O Outono chegou e com ele a saudade ganhou mais corpo. A vacina tardava em chegar. Muitos caíram como folhas. Entraram nos hospitais para saírem em quatro tábuas. Mulheres e filhos, homens e netos, amigos e conhecidos, ninguém via, muito menos tocava, quem amou ou gostou. Nunca a palavra funeral foi tão nada.

Só concebo viver com toque e cheiro. Tirarem isto à humanidade é suspender o viver. Agora que a vacina obteve luz – mérito ao trabalho relâmpago da ciência com o labor dos profissionais de saúde – oxalá o homem regresse à essência e valorize o tanto que tem. A ética, o saber estar, o saber ouvir, são trunfos que devem ser retirados da maior crise deste século.
Por paradoxo, este ano já está na galeria dos imortais. A história irá falar dele como um marco, a meu ver, de impotência humana. Os livros irão descrever a impreparação que o ser humano teve em todas as áreas, seja económica, cultural, turística, desportiva, política ou social. O invisível derrotou a prepotência e degolou a sobranceria.
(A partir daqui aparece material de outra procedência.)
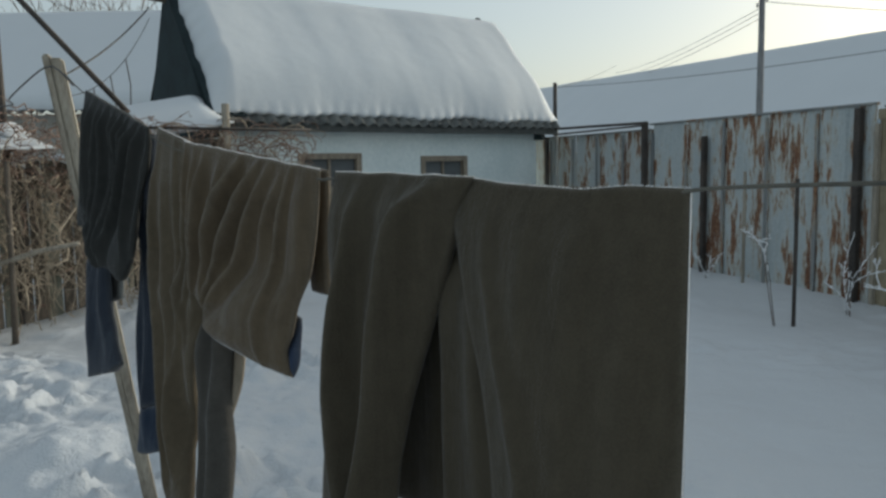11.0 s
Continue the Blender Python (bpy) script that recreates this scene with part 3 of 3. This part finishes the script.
# ---- snow-covered garden table ----
table = tagged(empty("garden_table", 1.35, 13.4, 0.1), "small garden table buried under round snow", "table")
TX, TY = 1.3, 13.5
for dx, dy in ((-0.28, -0.2), (0.28, -0.2), (-0.28, 0.2), (0.28, 0.2)):
    block("leg", (TX + dx - 0.03, TY + dy - 0.03, 0.0), (0.06, 0, 0), (0, 0.06, 0), (0, 0, 0.7), OLD_WOOD, table)
block("tabletop", (TX - 0.36, TY - 0.28, 0.7), (0.72, 0, 0), (0, 0.56, 0), (0, 0, 0.04), OLD_WOOD, table)
snow_slab("snow", Vector((TX - 0.38, TY - 0.3, 0.745)), Vector((1, 0, 0)), Vector((0, 1, 0)), 0.76, 0.6, 0.24, table, 81, "round snow cap", 24, 20, 0.02, 0, 0.2, 0.0)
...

Vive-se agora o Inverno. Que a vaga de frio traga a temperatura ideal para ultrapassar a maior lição de vida das últimas décadas. O homem tem nas mãos a solução para inverter o termómetro. Basta aplicar o bem. Estamos a passar a tormenta, dizem-nos. Vamos ter nova oportunidade. Queremos voltar a mostrar o sorriso. Abraçar. Beijar. Dizer tudo. Há que ter memória para que a máscara passe à história.